Кирилл Коктыш: Это очень правильная вещь, которая позволяет белорусам не терять корней, а в выигрыше в итоге оказываются и россияне, и белорусы. Вспомним историю. Как-то мне довелось разбираться с экономической интеграцией Московии и Великого княжества Литовского, второго после Полоцкого княжества белорусского государства. Так вот я был поражен - существовала интенсивнейшая кооперация, глубокое разделение труда, переработка и товарообмен более чем по 120 позициям. Иными словами, дружили тогда ничуть не меньше, чем сейчас. Было и теснейшее переплетение аристократических фамилий. Все это позже, увы, испортила Ливонская война, которая, кстати, имела вполне понятные экономические причины: "столкновение лбами" с княжеством Литовским отрезало Московию от прямых выходов на европейские рынки, в результате чего та оказалась вынуждена продавать крайне востребованный тогда в Европе корабельный лес голландцам на условиях последних - то есть за бесценок. Но это к слову. Важный опыт истории говорит: белорусы всегда были активными и дружественными участниками и собственных, и российских имперских проектов. Во все исторические периоды мы видим достаточное количество белорусов, реализовавших себя в России, и россиян, реализовавших себя в Беларуси. В результате получаем интересную картину: возраст российско-белорусской кооперации никак не меньше пяти сотен лет. И было бы преступлением этот опыт отбросить и забыть.
Мог бы такое беспамятство исправить общий учебник истории?

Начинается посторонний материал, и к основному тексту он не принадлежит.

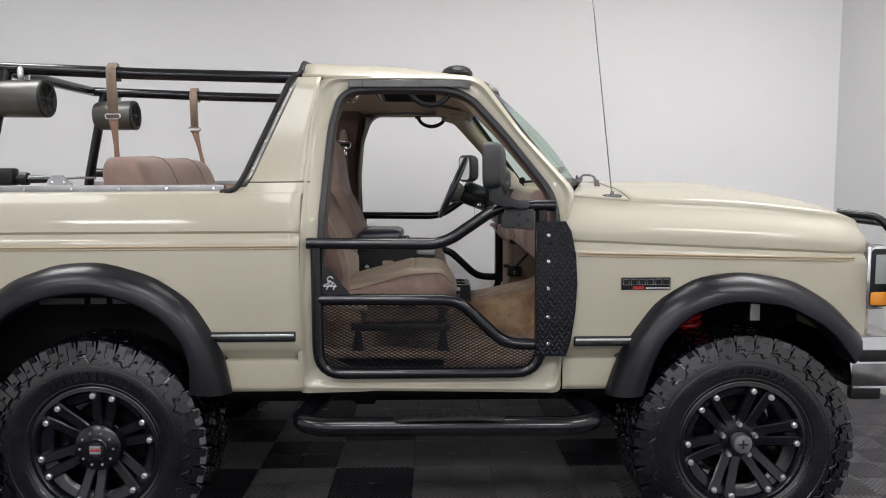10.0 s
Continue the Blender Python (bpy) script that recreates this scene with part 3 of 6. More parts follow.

Кирилл Коктыш: Такой учебник, безусловно, нужен. По крайней мере для того, чтобы не возникало пустого чванства: дескать, моя страна - единственная, уникальная, незаменимая и непогрешимая. Однако писать такой учебник нужно очень аккуратно, поскольку у любых соседей всегда богат багаж совместной жизни, который может и ссорить, и мирить. Но ведь даже с Польшей Россия сумела создать эффективную группу по сложным вопросам истории, которая более чем за десять лет смогла сблизить позиции стран в интерпретации целого ряда спорных исторических эпизодов. А ведь их у России с Польшей куда больше, чем с другими соседями. Словом, от спорных вопросов отворачиваться нельзя - они рано или поздно все равно возникнут. Но нельзя их обострять, а тем более перетаскивать исторические обиды в современность.
В таком случае существует риск, что авторы учебника передерутся между собой?
Кирилл Коктыш: Существует. Но ведь лучше, если передерутся историки соседних государств, нежели их граждане.